「一九九〇年代以降、日本の若者たちが学校から仕事の世界へとわたっていくプロセス(=「学校から仕事への移行」)には、どのような変化が生じたのか。その変化は、若者たち自身に、また日本の学校や大学にどのような影響を与えたのか。そもそも、そうした変化は、なぜ生じたのか。僕たちは、そうした変化をどのように受けとめ、どう評価したらよいのか(pp.10-11)」を丁寧に解き明かしていく。
pp.222-223にある、著者による本書のまとめをさらに要約すると、上の問への答はおおむね次のようになるだろう。
1 いま学校や大学では、経済界の要請やそれを受けた政府の教育政策に対応して、キャリア教育・キャリア支援花盛りだが、そうした営みは学校教育本来の姿を歪めている。
2 経済界の要請の背景には、1990年代以降の企業の雇用戦略の転換があり、「学校から仕事への移行」プロセスが大きく変容していることがある。また、学校・大学は、少子化による競争の激化により、経済界や政府の動きに対して自律的に対応する抵抗力を失っていた。
3 現状に問題があるにしても、1990年代以前の「新規学卒一括就職から日本的雇用へ」という仕組みにもデメリットがあり、また、そちらに戻そうとすることも現実的でない。
4 「学校から仕事への移行」の新たなかたちを構築する必要がある。キャリア教育は、正社員以外の進路も視野に入れ、労働者の権利と働くルールについても学習させるべきである。また、中・長期的には学校教育の職業的レリバンス(職業との結びつきや関連性)を強めるとともに、労働市場を「働き方の多様さ」を認めるような方向で改革していくことが必要となる。
「キャリア教育って、結局、自分のことだけしか考えないのではないか?」という疑問をかねがね持っていたので、著者のキャリア教育批判には強く賛同する。「日本の労働者みんなが幸せになる(p.169)」ことを、(キャリア)教育の場でももっと考えていかなければならないだろう。
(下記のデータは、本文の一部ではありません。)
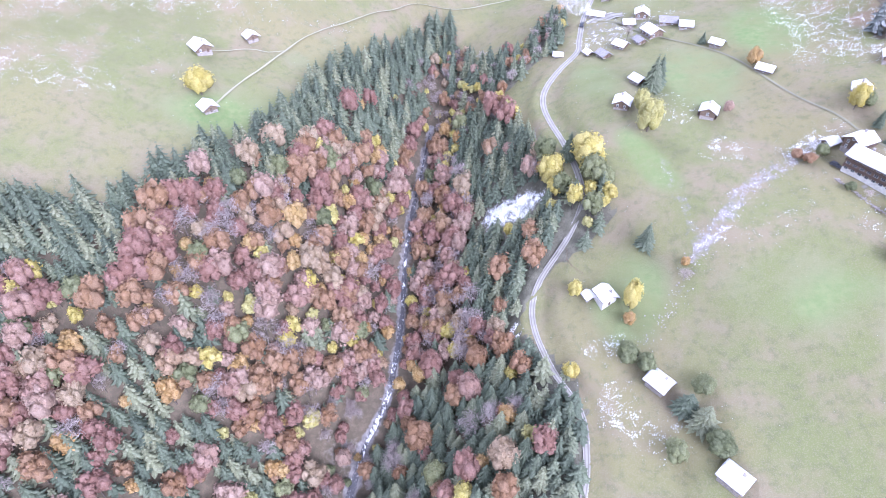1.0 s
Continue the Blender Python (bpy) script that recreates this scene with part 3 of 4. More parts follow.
def leaf_cards(rng, centres, normals, size, slim=1.0):
    n = len(centres)
    normals = normals + 0.5 * rng.normal(size=(n, 3))
    normals /= np.linalg.norm(normals, axis=1)[:, None] + 1e-9
    side = np.cross(normals, rng.normal(size=(n, 3)))
    side /= np.linalg.norm(side, axis=1)[:, None] + 1e-9
    up = np.cross(normals, side)
    s = (size * (0.6 + 0.8 * rng.random((n, 1))))
    a, b = side * s, up * s * slim
    fold = normals * s * 0.25
    v = np.stack([centres - a - 0.4 * b, centres - 0.5 * a * 0 - b + fold, centres + a + 0.3 * b, centres + b - fold], 1).reshape(-1, 3)
    return v, np.arange(4 * n).reshape(-1, 4)


def broadleaf_shape(rng, h, r, lumps, cards, leaf, bare=False, core=0):
    """Trunk with limbs, and an uneven crown heaped up of leafy lumps."""
    mid, rz = h * 0.54, h * 0.44
    pieces = [tube([(0, 0, -1.5), (0.1, 0.05, h * 0.3), (0.0, 0.15, h * 0.75)], (0.32, 0.22, 0.06), 6)]
    k = np.arange(lumps)
    up, turn = 1 - 1.65 * (k + 0.5) / lumps, 2.4 * k + rng.uniform(-0.5, 0.5, lumps)
    flat = np.sqrt(1 - up**2)
    spots = np.stack([flat * np.cos(turn), flat * np.sin(turn), up], 1) * rng.uniform(0.42, 0.62, (lumps, 1))
    spots[0] *= 0.75
    sizes = rng.uniform(0.36, 0.52, lumps) * (0.9 + 0.2 * flat)
    stretch = np.array((r, r, rz))
    for c in (spots * stretch + (0, 0, mid))[: 7 if lumps > 10 else 3]:
        pieces.append(tube([(0, 0, h * (0.25 + 0.15 * rng.random())), tuple(c * (0.55, 0.55, 0.85)), tuple(c)], (0.13, 0.08, 0.02), 4))
    share = sizes**2 / (sizes**2).sum()
    owner = rng.choice(lumps, cards, p=share)
    way = rng.normal(size=(cards, 3))
    way[:, 2] = np.where(way[:, 2] < -0.5, -way[:, 2], way[:, 2])
    way /= np.linalg.norm(way, axis=1)[:, None]
    spread = (rng.uniform(0.35, 1.15, cards) if bare else 1.0 + rng.normal(size=cards) * 0.1)[:, None]
    at = spots[owner] + way * sizes[owner][:, None] * spread
    # Cards deeper in the crown get more of the shade painted into the leaf colour.
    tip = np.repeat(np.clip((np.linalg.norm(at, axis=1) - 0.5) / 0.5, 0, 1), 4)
    crown = leaf_cards(rng, at * stretch + (0, 0, mid), way + (0, 0, 0.25), leaf, 9.0 if bare else 0.7)
    if core:
        # dense inner leaf mass of each lump
        rings = max(4, core // 2)
        u, w = np.meshgrid(np.arange(core) * 2 * math.pi / core, np.linspace(-1.2, 1.55, rings))
        ball = np.stack([np.cos(w) * np.cos(u), np.cos(w) * np.sin(u), np.sin(w)], -1).reshape(-1, 3)
        i, j = np.meshgrid(np.arange(core), np.arange(rings - 1))
        i, j, n = i.ravel(), j.ravel() * core, (i.ravel() + 1) % core
        quads = np.stack([j + i, j + n, j + core + n, j + core + i], 1)
        balls = [((c + ball * q * (0.84 + 0.09 * rng.normal(size=(len(ball), 1)))) * stretch + (0, 0, mid), quads) for c, q in zip(spots, sizes)]
        crown = joined([crown, *balls])
        # Lump cores get only a little of that painted shade.
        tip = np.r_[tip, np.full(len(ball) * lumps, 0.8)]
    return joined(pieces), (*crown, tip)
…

教育現場にいて、教育政策に関心が無いわけでもないから、薄々は感づいていた/そういうことなのだろうな思っていた部分が多く「目から鱗」という訳ではなかった。
また、職業的レリバンスを強める具体策についても、高校について「普通科高校という制度枠組みをなくして、すべての高校を総合制(普通教育の課程と職業教育の課程を併置する)の高校と職業高校(専門高校)にしていくという構想(p.201)」の実現可能性や効果については疑問も残る。
だが、「学校から仕事への移行」に関する現状と課題はすっきりと整理されているし、なにより「若者たちに共感し、寄り添い、励ましていく『伴走者』としての役割(p.8)」を果たしたいとする著者の熱意が伝わってくる文章が嬉しい。
若者向けの本だが、むしろ中高年の、特に、自分の経験からのみ若者にモノ申したがるような人に勧めたい(自戒を込めてである)。